Drew DiMarino, head of sales for eMoney, noted at the conference in Orange County, Calif. that, since 2010, $50 billion has been invested in fintech companies.

"Fintech is exploding," he said, and to that end, eMoney hosted a hackathon on Wednesday where advisors and eMoney developers got together to build a prototype for new technology. The winner of the hackathon will be announced Friday.

But O'Brien said although a wave of integrations in the industry is driving advisor productivity, simply counting the number of integrations a firm offers isn't enough to distinguish it as a tech-driven firm. "Most advisors are now telling us that it's not the number, it's 'What does that integration do? How does it make me a better advisor?'" he said.

He added there are 30 integrations on eMoney's emX platform and "20 of them are select integrations that are really deep integrations."

O'Brien said, "We want to make sure we have the right" technology partners, "but from there, how we think about the workflows that are integrated, the touch points and the next generation, that's all coming directly from our client base."

There are 40,000 users of eMoney, O'Brien said, and about 20% or 25% are taking advantage of those integrations. "We don't have a lot of single-sign-on integrations anymore and that's not the path we're going to take."

As an overall philosophy, O'Brien noted, "Planning-led advice is probably the future of this business. Leading with performance probably isn't" how advisors will interact with clients in meetings in the future.

Joel Bruckenstein, publisher of Technology Tools for Today, spoke with O'Brien on stage at the summit. O'Brien joined eMoney Advisor in March. He was honored as one of Investment Advisor's IA 25 in May.

Fidelity acquired eMoney Advisor in 2015, and is the majority owner of the firm, O'Brien said.
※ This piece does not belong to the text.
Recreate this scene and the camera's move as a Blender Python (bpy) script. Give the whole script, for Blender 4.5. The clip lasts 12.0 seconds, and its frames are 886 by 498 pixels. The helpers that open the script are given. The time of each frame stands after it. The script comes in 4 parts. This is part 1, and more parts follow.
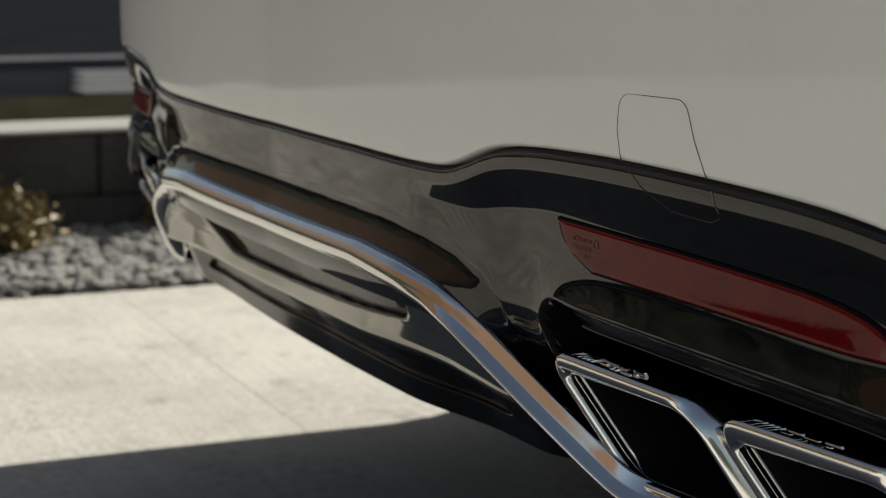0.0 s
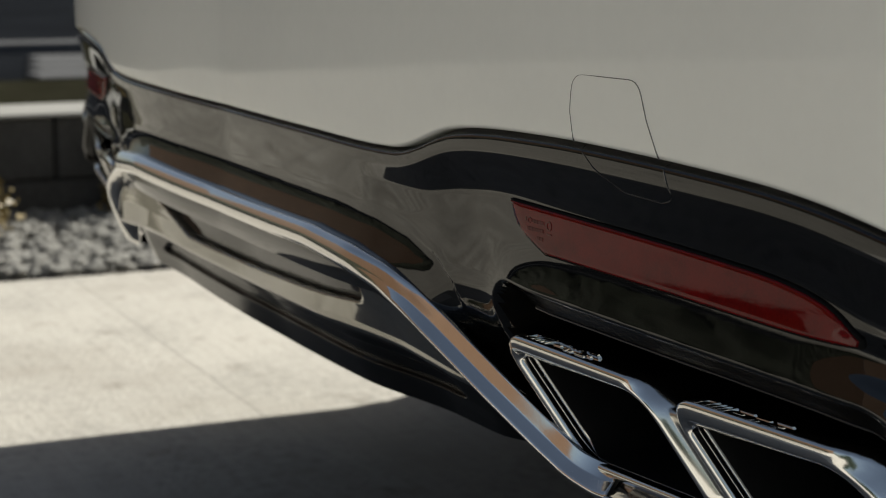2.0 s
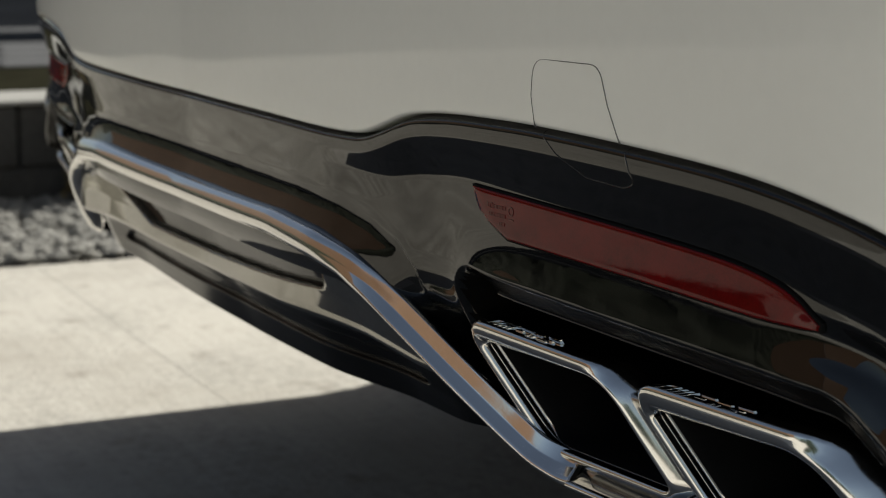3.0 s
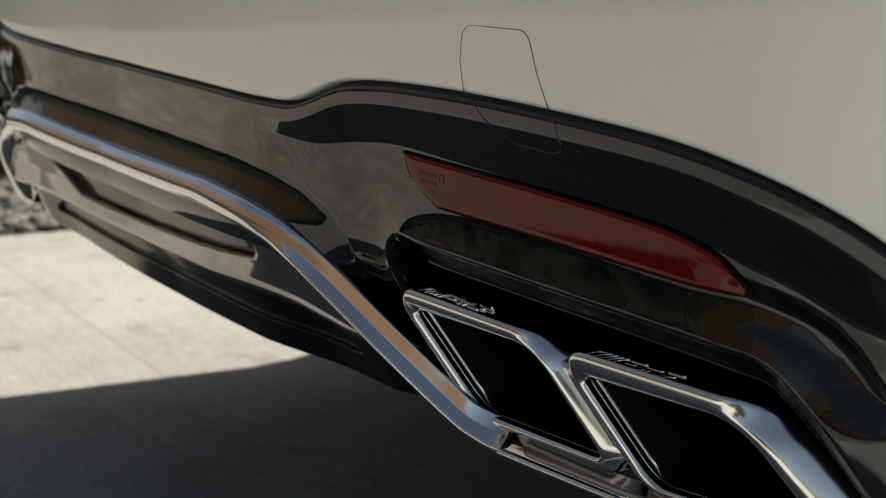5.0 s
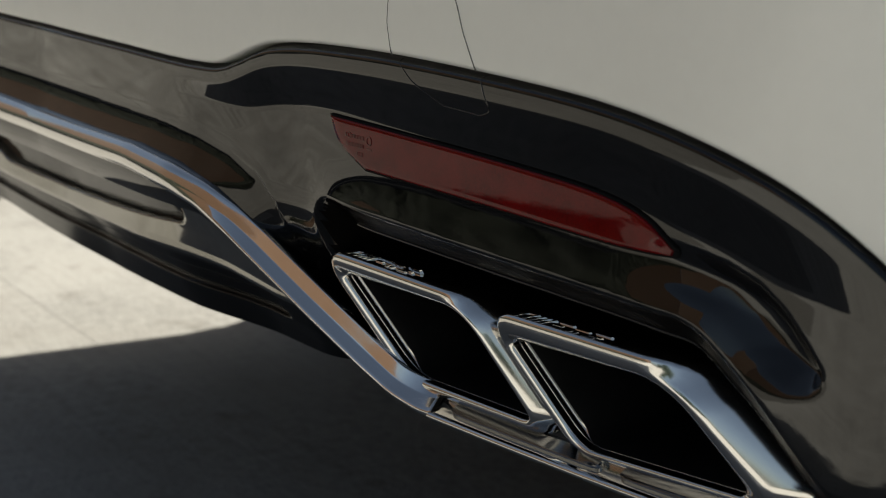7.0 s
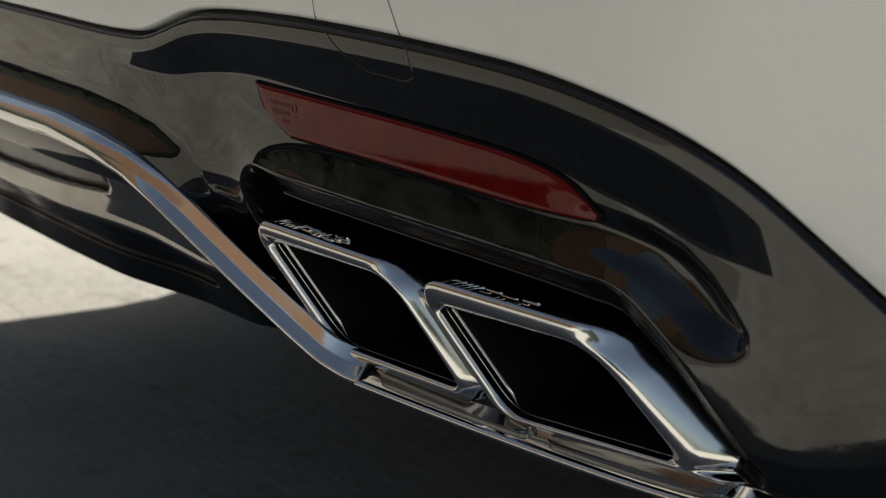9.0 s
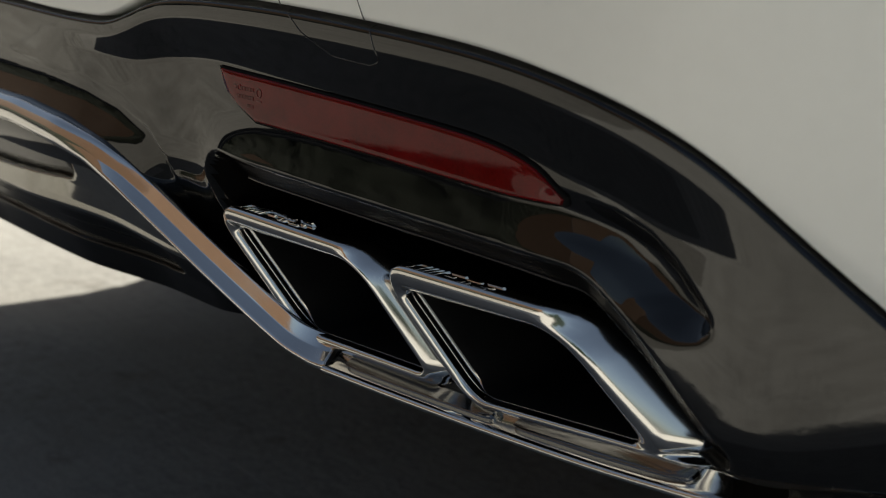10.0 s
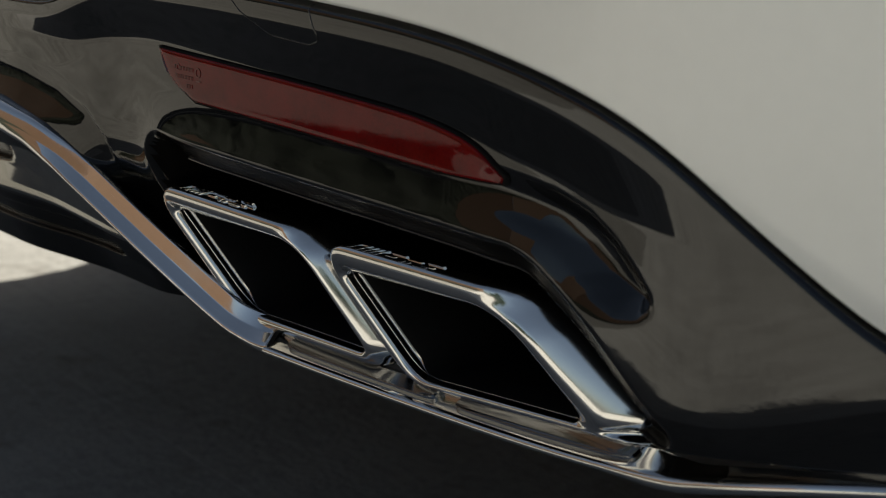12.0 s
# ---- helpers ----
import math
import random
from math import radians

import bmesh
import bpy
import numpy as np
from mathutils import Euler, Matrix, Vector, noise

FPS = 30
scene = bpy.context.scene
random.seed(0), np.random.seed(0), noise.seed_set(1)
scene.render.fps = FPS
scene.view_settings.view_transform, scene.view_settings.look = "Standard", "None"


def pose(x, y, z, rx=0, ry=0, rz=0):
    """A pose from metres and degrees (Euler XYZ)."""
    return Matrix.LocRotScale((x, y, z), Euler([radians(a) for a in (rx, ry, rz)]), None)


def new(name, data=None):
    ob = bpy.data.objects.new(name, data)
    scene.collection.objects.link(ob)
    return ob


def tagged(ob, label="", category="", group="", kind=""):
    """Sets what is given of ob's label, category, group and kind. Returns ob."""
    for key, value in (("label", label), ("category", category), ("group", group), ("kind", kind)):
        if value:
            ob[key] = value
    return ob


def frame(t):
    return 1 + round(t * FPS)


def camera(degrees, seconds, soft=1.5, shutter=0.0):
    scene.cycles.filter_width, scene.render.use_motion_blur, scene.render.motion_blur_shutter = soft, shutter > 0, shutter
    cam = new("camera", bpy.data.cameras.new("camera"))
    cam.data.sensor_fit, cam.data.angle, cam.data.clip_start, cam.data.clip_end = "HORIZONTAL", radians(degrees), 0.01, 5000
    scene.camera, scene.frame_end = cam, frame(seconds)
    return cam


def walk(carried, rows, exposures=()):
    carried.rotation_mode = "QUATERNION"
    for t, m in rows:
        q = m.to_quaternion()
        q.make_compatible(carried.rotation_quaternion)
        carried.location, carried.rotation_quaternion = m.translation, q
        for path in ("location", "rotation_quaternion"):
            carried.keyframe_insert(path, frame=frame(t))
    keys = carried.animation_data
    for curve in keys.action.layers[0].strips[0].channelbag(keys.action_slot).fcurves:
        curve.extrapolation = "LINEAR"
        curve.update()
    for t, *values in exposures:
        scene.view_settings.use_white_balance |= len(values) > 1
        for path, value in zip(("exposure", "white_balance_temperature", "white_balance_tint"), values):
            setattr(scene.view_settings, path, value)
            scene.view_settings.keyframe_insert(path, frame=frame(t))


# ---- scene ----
import colorsys  # noqa: F401

cam = camera(27.0, 12.0, 1.0)
cam.data.dof.use_dof, cam.data.dof.focus_distance, cam.data.dof.aperture_fstop = True, 0.90, 16.0
# seconds, eye, degrees: turned to the left of +y, looking down, leaning to the left
PATH = [
    (0, 1.2470, -0.4000, 0.5510, 66.87, 9.18, -0.03),
    (0.5, 1.2468, -0.3993, 0.5507, 66.68, 9.25, -0.03),
    (1, 1.2465, -0.3983, 0.5502, 66.42, 9.38, -0.03),
    (1.5, 1.2462, -0.3970, 0.5495, 66.04, 9.52, 0.00),
    (2, 1.2458, -0.3954, 0.5488, 65.62, 9.64, 0.03),
    (2.5, 1.2454, -0.3938, 0.5480, 65.15, 9.77, 0.04),
    (3, 1.2450, -0.3919, 0.5470, 64.59, 10.00, 0.06),
    (5, 1.2439, -0.3858, 0.5439, 62.70, 10.86, 0.07),
    (5.5, 1.2437, -0.3843, 0.5431, 62.21, 11.07, 0.13),
    (6, 1.2435, -0.3827, 0.5423, 61.69, 11.35, 0.15),
    (6.5, 1.2434, -0.3815, 0.5416, 61.26, 11.59, 0.13),
    (7, 1.2433, -0.3800, 0.5408, 60.74, 11.86, 0.19),
    (9, 1.2432, -0.3747, 0.5377, 58.70, 12.72, 0.25),
    (9.5, 1.2433, -0.3736, 0.5371, 58.23, 12.91, 0.27),
    (10, 1.2434, -0.3724, 0.5364, 57.74, 13.12, 0.27),
    (10.5, 1.2435, -0.3714, 0.5357, 57.27, 13.30, 0.31),
    (11, 1.2437, -0.3703, 0.5350, 56.77, 13.45, 0.35),
    (11.5, 1.2439, -0.3694, 0.5345, 56.37, 13.54, 0.39),
    (12, 1.2440, -0.3688, 0.5341, 56.08, 13.61, 0.41),
]
EXPOSURE, KELVIN, TINT = 0.75, 6950, 6
walk(cam, [(t, pose(x, y, z, 90 - down, 0, yaw) @ pose(0, 0, 0, 0, 0, roll)) for t, x, y, z, yaw, down, roll in PATH], [(0.0, EXPOSURE, KELVIN, TINT), (12.0, EXPOSURE, KELVIN, TINT)])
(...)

He added that he left Fidelity, where he was head of platform technology, for eMoney to focus on developing planning-led advice tools.

The average employee age at eMoney is just 27, O'Brien said. "I feel like I'm working with my kids most days," he joked, but "the digital natives are a different generation and you need to be responsive to that," he said.

Bruckenstein noted that some advisors, especially at smaller firms, have concerns about technology that is customizable at the expense of efficiency.

"Ask yourself if [customization] is really driving value in the relationship with you and the client," O'Brien said. "If the answer is no…you definitely have better things to spend your time and energy on."

Who Owns Data?

Regarding account aggregation, Bruckenstein asked, who does data belong to?

"There seems to be some question, both legal and from a contractual standpoint, around whose data is it and who should have access to it," Bruckenstein said.

O'Brien said most customer agreements probably say data belongs to the end client. "Is this industry ready for a wave of governance around data?" he asked. "I think yes." Data has been freely passed around the industry, he said. "What happens when the client leaves you or you leave eMoney? I would fall back to it's that client that owns it."

Bruckenstein noted that advisors have the "high ground" in the data ownership argument, and urged advisors to speak up on behalf of clients to representatives in Congress and regulators. He referred to medical records, which weren't owned by patients until an executive order gave them access. "We need the same kind of action on behalf of our clients when it comes to data," Bruckenstein said.

At eMoney Advisor, data aggregation's "single purpose" is to make it easier for a client to work with their advisor, O'Brien said.